A week ago the idea of getting rid of a group of blood soaked Ayatollahs seemed like something we could all get behind. A week on and things seem less clear cut. The morning news on Radio Scotland leads with a report that plans are being drawn up to put 'boots on the ground'. This all seems so eerily familiar. A serious man educates listeners about the threat to desalination plans. He spends more time talking about the finer details of seawater electrolysis than the average listener is perhaps prepared for at six am on a Saturday morning.
The farmer has been up early working in the field down by the shore. We know he's busy because every so often clouds of dust drift across the horizon. He has bought a new bright red spraying machine which has two huge pneumatic arms that unfurl at right angles from the front . From a distance the unfurling arms wave in the air like the arms of a huge praying mantis.
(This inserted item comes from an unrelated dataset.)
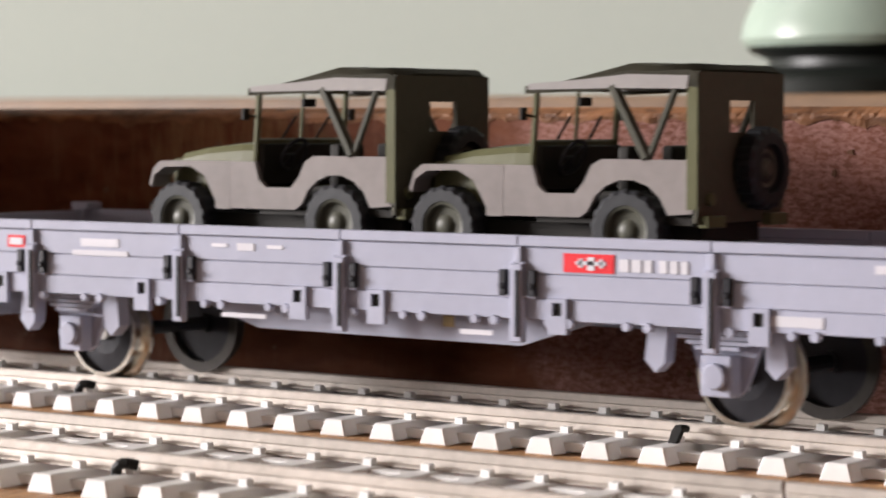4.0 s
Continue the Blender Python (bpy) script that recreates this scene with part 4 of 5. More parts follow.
def off_road_car(du, label):
    """du: shift along the train; built for the front one."""
    v = root("off_road_car", 52, label, "car", "off-road cars on the wagon")
    Y, base = 8.5, 14.6
    wz = base + 4.1
    for u in (38.8, 61.4):
        for y in (-7.6, 7.6):
            wheel_of_car(v, u, y, wz, 4.1, 2.4)
    # tub sides with the door cut-out and wheel arch
    arch = [(61.4 + 5.0 * math.cos(a), wz + 0.2 + 5.0 * math.sin(a)) for a in [math.pi * (1.0 - i / 9) for i in range(10)]]
    side = [(44.2, 20.0), (55.8, 20.0)] + [p for p in arch if p[1] > 20.0] + [(66.2, 20.4), (69.0, 20.6), (69.0, 25.9), (58.4, 25.9), (57.2, 25.3), (56.3, 23.6), (55.2, 22.4), (51.6, 22.4), (50.6, 23.2), (50.0, 25.2), (46.4, 25.2), (44.4, 23.8)]
    for s in (-1, 1):
        bm = bmesh.new()
        lo, hi = sorted((s * Y, s * (Y - 0.7)))
        prism(bm, side, lo, hi)
        part("body_side", bm, LIT_OLIVE, v, bevel=0.3, smooth=True)
        # front wing
        bm = bmesh.new()
        wing = [(34.6, 22.2), (35.0, 23.6), (36.6, 24.5), (40.5, 24.6), (42.6, 23.6), (44.0, 21.2), (44.6, 19.9), (46.4, 19.9), (46.4, 25.2), (36.0, 25.2), (34.9, 24.4), (34.3, 22.6)]
        lo, hi = sorted((s * (Y + 0.02), s * (Y - 3.0)))
        prism(bm, wing, lo, hi)
        part("front_wing", bm, LIT_OLIVE, v, bevel=0.13)
    bm = bmesh.new()
    rows = []
    for u, z, w in ((36.2, 25.0, 5.4), (36.6, 26.2, 5.6), (41, 26.9, 6.2), (46.6, 27.3, 6.8), (49.2, 27.3, 7.0)):
        rows.append([bm.verts.new((u, y, q)) for y, q in ((-w, 21), (-w, z - 0.9), (-w * .9, z - 0.2), (0, z + 0.25), (w * .9, z - 0.2), (w, z - 0.9), (w, 21))])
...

As we head down the path to the shore for our morning walk we see him heading back towards us. Turns out the driver isn't the local farmer but some farm hand with a taste for speed and a disdain for local residents. We retreat to the safety of the courtyard as he makes a sharp right angled turn by the courtyard and races past us.
Easter is coming and the farmers wife is preparing for the return of her two eldest from university. It seems her daughter has met a new boyfriend at Oxford. 'He's from Wyoming' said in a disapproving tone of voice that hints he may - literally - be a cowboy. He will be put up in the guest room. It's clear the farmers wife still has a soft spot for the 'nice' farmers boy from Staffordshire who helped with the silage. The issue of going to the US for the World Cup remains a subject of 'dispute' with her two sons. She's hoping that British Airways will impose hefty fuel surcharges that she can claim are impossible for them to afford. The farmers new top of the range Land Rover Discovery and the new red spraying machine may point to exceedingly healthy cash flows at the farm but I decide to keep this thought to myself.
A New York restaurant is moving its staff to St Andrews for four months. We've never heard of Rao's but the local paper informs us it has a ' uniquely intimate, legendary atmosphere '. We ponder what 'uniquely intimate ' might mean and whether this is a good thing. The arrival of this New York eatery tells us a lot about how much money is in St Andrews in peak golf season. It also tells us that wealthy Americans may not be impressed with the standards of the local restaurants. St Andrews is a seasonal town. Hectic in summer dead in winter. Pre-Brexit French and Italian youngsters would flock here to work in the restaurants and improve their English. Post Brexit it's impossible to find staff. Standards have adjusted accordingly.
Flavoured Hot Cross Buns in the supermarket. Angus takes this as another sign that the end of days are fast approaching .
The repairs to the Aquarium are nearly completed. The sea walls were breached in the storms of March 2025. Now a strong concrete barrier is being finished off. The whole thing should be ready and the doors open for Easter. The Aquarium has a family of Meercats who attract toddlers ( and their parents ) like a magnet attracts iron filings. Purists may wonder what Meerkats have to do with an aquarium but this is a question perhaps best left for another day.
2 comments:
Hari OM
...is it very dreadful of me to say that reading the Rao's article kept bringing up pictures of 1930s gangsters in my mind? As for messing about with hot cross buns... just don't! YAM xx
Such sacrilege! What's wrong with a traditional Hot Cross Bun!